Gaston Maspero, directeur des antiquités, confie à la mission du Musée de Turin, présidée par Schiaparelli, la tâche d’opérer à Guiza, à Héliopolis et à Thèbes, notamment dans la Vallée des reines. Ces travaux étaient subventionnés depuis 1902 par le roi d’Italie Victor Emmanuel III.
La vie professionnelle de Schiaparelli était très riche. Il a fait une série d’importantes découvertes ayant bouleversé l’histoire de la civilisation égyptienne. C’est à lui qu’on confie la découverte de toutes les tombes de la Vallée des reines, dont le nombre dépasse les 60. La plus importante est celle de la reine Néfertari-miamut, l’épouse de Ramsès II. Il a de même dévoilé la tombe du prince Khaemwaset, fils de Ramsès III qui a été mise au jour en 1903. « Une tombe connue pour son harmonie et son élégance architecturale, la beauté de ses peintures et la fraîcheur de leur conservation », notait Schiaparelli à l’heure de sa découverte.
La souveraine bien aimée
(Photo : Doaa Elhami)
Dans l’au-delà, ou dans le monde osirien, Néfertari est représentée sur les parois de sa tombe avec les différentes divinités: Osiris, Atoum, Ptah et Thot.

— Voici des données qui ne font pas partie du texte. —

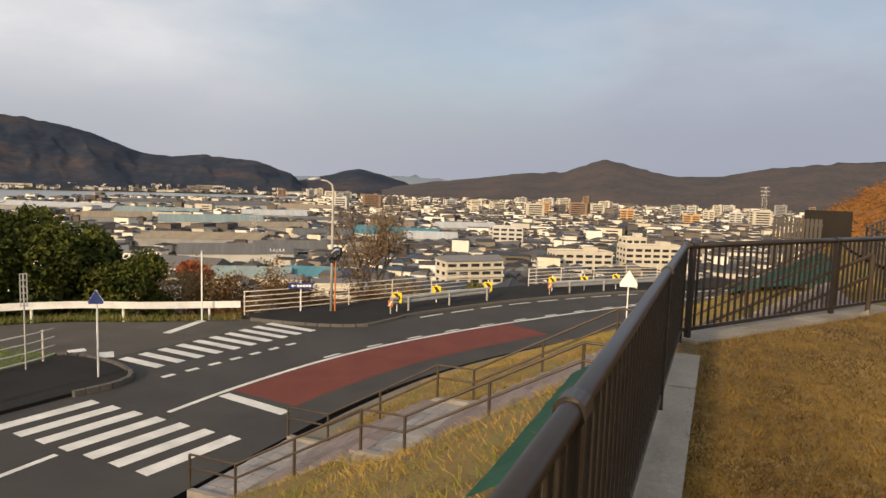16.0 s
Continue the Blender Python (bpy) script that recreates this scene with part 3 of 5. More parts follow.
def leaves(name, centres, size, material, label, category, parent=None, flat=0.0, kind="stuff", aspect=0.6):
    """Many small bent leaves at the given centres."""
    n = len(centres)
    u = rng.normal(size=(n, 3))
    u /= np.linalg.norm(u, axis=1)[:, None]
    w = rng.normal(size=(n, 3))
    w[:, 2] += flat
    v = np.cross(u, w)
    v /= np.linalg.norm(v, axis=1)[:, None] + 1e-9
    s = size * (0.6 + 0.8 * rng.rand(n))[:, None]
    c = np.asarray(centres)
    verts = np.stack([c - u * s, c - v * s * aspect + np.cross(u, v) * s * 0.2, c + u * s, c + v * s * aspect + np.cross(u, v) * s * 0.2], 1).reshape(-1, 3)
    me = bpy.data.meshes.new(name)
    me.from_pydata(verts.tolist(), [], np.arange(4 * n).reshape(-1, 4).tolist())
    me.materials.append(material)
    ob = new(name, me)
    if parent:
        ob.parent = parent
        return ob
    return tagged(ob, label, category, kind=kind)


def blobs(bs, n, shell=0.35):
    """Points in the outer shells of balls (x, y, z, r), pressed a little flat."""
    w = np.array([b[3] ** 2 for b in bs])
    k = rng.choice(len(bs), n, p=w / w.sum())
    d = rng.normal(size=(n, 3))
    d /= np.linalg.norm(d, axis=1)[:, None]
    bs = np.array(bs)
    r = bs[k, 3] * (1 - shell * rng.rand(n) ** 1.5)
    return bs[k, :3] + d * r[:, None] * (1, 1, 0.85)


def tree(label, at, height, radius, material, n=5000, leaf=0.14, trunk=0.22, lumps=14, low=0.25, seed=0, group="", name="tree", lump=(0.16, 0.36)):
    """A tapered trunk with limbs and a crown of leafy lumps."""
    r = random.Random(seed)
    t = thing(name, label, "tree", Matrix.Translation(at), group)
    bm = bmesh.new()
    tube(bm, [(0, 0, -0.5), (0.05, 0, height * 0.25), (0, 0.08, height * 0.55), (0.1, 0, height * 0.8)], trunk, 10, trunk * 0.3)
    bs = []
    for i in range(lumps):
        a, e = r.uniform(0, 6.283), r.uniform(low, 1.0)
        wide = radius * math.sqrt(max(0.05, 1 - ((e - 0.5) / 0.62) ** 2)) * r.uniform(0.35, 0.85)
        p = (math.cos(a) * wide, math.sin(a) * wide, height * (e * 0.82 + 0.02))
        s = radius * r.uniform(*lump)
        bs.append((*p, s))
        root = Vector((0.03, 0.03, height * (0.2 + 0.4 * e)))
        tube(bm, [root, (root + Vector(p)) / 2 + Vector((0, 0, -0.2)), p], trunk * 0.32, 6, trunk * 0.08)
    part("trunk", fixed(bm), BARK, t)
    c = leaves("crown", blobs(bs, n, 0.5), leaf, material, "", "", t)
    return t


def bare_tree(label, at, height, spread, material, leaf_n=500, seed=1, trunk=0.2, depth=5, leaf=0.09):
    r = random.Random(seed)
    t = thing("tree", label, "tree", Matrix.Translation(at))
    bm = bmesh.new()
    tips = []

    def grow(p, d, ln, rad, k):
        mid = p + d * ln * 0.5 + Vector((r.uniform(-1, 1), r.uniform(-1, 1), 0)) * ln * 0.06
        q = p + d * ln
        tube(bm, [p, mid, q], rad, 7 if k > 3 else 4, rad * 0.62, caps=False)
        if k == 0:
            tips.append(q)
            return
        if k < 3:
            tips.append(mid)
        for _ in range(3 if k > 1 else 2):
            a = r.uniform(0, 6.283)
            s = Vector((math.cos(a), math.sin(a), 0)) * spread
            grow(q if r.random() > 0.3 else mid, (d + s * r.uniform(0.5, 1.0) + Vector((0, 0, 0.12))).normalized(), ln * r.uniform(0.62, 0.8), rad * 0.58, k - 1)

    grow(Vector((0, 0, -0.5)), Vector((0.03, 0.02, 1)).normalized(), height * 0.34, trunk, depth)
    part("trunk", bm, BARK, t, "bare branching trunk")
    k = rng.choice(len(tips), leaf_n)
    pts = np.array([tips[i] for i in k]) + rng.normal(size=(leaf_n, 3)) * 0.22
    leaves("crown", pts, leaf, material, "", "", t)
    return t


def gz(yaw, r):
    return float(ground_z(yaw, r))


def rise(yaw, r, up):
    """Height from the ground there to the given rise in degrees as seen from the terrace."""
    return EYE + r * math.tan(radians(up)) - gz(yaw, r)


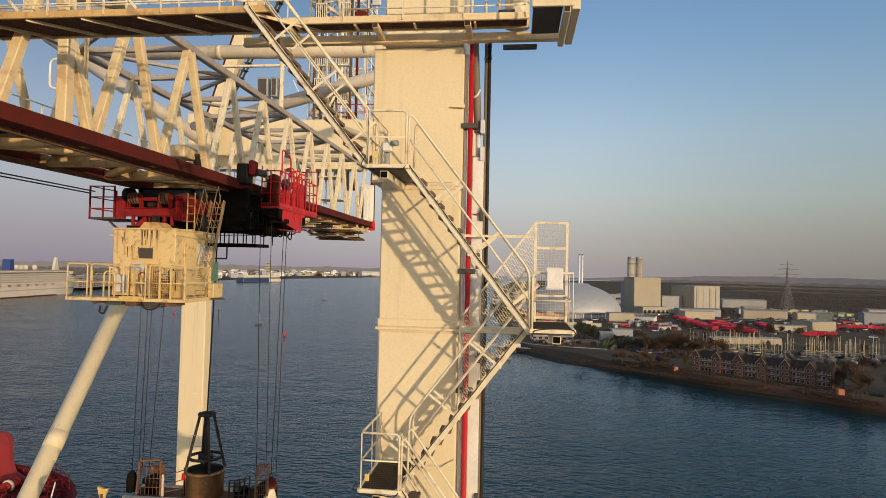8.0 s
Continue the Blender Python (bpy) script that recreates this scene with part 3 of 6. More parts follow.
# ---- walkway at the head of the leg ----
OCHRE = material("grimy_ochre_paint", (0.60, 0.40, 0.17), 0.6, sheen=0.2, col2=(0.38, 0.24, 0.10), scale=0.9, bump=0.1, streak=(0.22, 0.12, 0.06), amount=0.7, spots=(0.20, 0.10, 0.05), spot=0.7, spot_scale=2.0)
top = thing("upper_walkway", (-4.0, 12.0, 59.2), "cream steel walkway with guard rails across the crane leg's head", "walkway")
PX0, XM = -14.0, -4.32
YW, YP, YE = 12.22, 11.62, 11.5
DZ = 59.97
for y0, x0, x1 in ((YP, PX0, XM), (YW, XM + 0.02, 0.36)):
    # left front beam is ochre, the darker coat also imitating its partial shade
    part("beam", Solid().span((x0, y0 - 0.03, DZ - 0.13), (x1, y0 + 0.03, DZ), 0.008), OCHRE if y0 == YP else BOOMCREAM, top)
    part("beam", Solid().span((x0, 12.62, DZ - 0.13), (x1, 12.68, DZ - 0.02), 0.008), BOOMCREAM, top)
    k = x0 + 0.25
    while k < x1 - 0.2:
        part("joist", Solid().bar((k, y0 + 0.03, DZ - 0.135), (k + (1.0 if y0 == YP else 0.0), 12.62, DZ - 0.135), 0.04, 0.06, (0, 0, 1), 0.006), BOOMCREAM, top)
        k += 1.14
    g = Solid()
    k = y0 + 0.05
    while k < 12.6:
        g.box(((x0 + x1) / 2, k, DZ - 0.085), (x1 - x0 - 0.06, 0.012, 0.035))
        k += 0.03
    k = x0 + 0.1
    while k < x1 - 0.05:
        g.box((k, (y0 + 12.62) / 2, DZ - 0.075), (0.012, 12.62 - y0 - 0.06, 0.02))
        k += 0.06
    part("grating", g, RUST, top, "rust-brown steel grating deck")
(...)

On la retrouve aussi sur des scènes funéraires variées, comme les tables d’offrandes, les séries de vaches, et surtout dans les textes du Livre des Morts. De toutes celles-ci, se distingue la scène de Néfertari représentée debout devant la divinité de la Sagesse Thot assis. « Au milieu des deux figures est dessiné un encrier sur lequel est représentée une grenouille, symbole de l’éternité et de la renaissance », explique Mahmoud Al-Halwagui, directeur du Musée égyptien. Cette image religieuse ne représente que la moitié d’une grande scène qui a attiré l’attention non seulement des visiteurs, mais aussi des experts. « La seconde partie représente l’un des chapitres du Livre des Morts, qui réunissait les grandes créations de la théologie égyptienne à Thèbes », explique Ahmad Salem, chef de la section scientifique du Musée égyptien. Pour lui, de tels rituels étaient exclusivement destinés au souverain défunt, dans la nécropole thébaine, pour qu’il puisse renaître. Cette scène montre toujours l’importance de Néfertari et le fait qu’elle est l’égale de son époux, le grand souverain Ramsès II.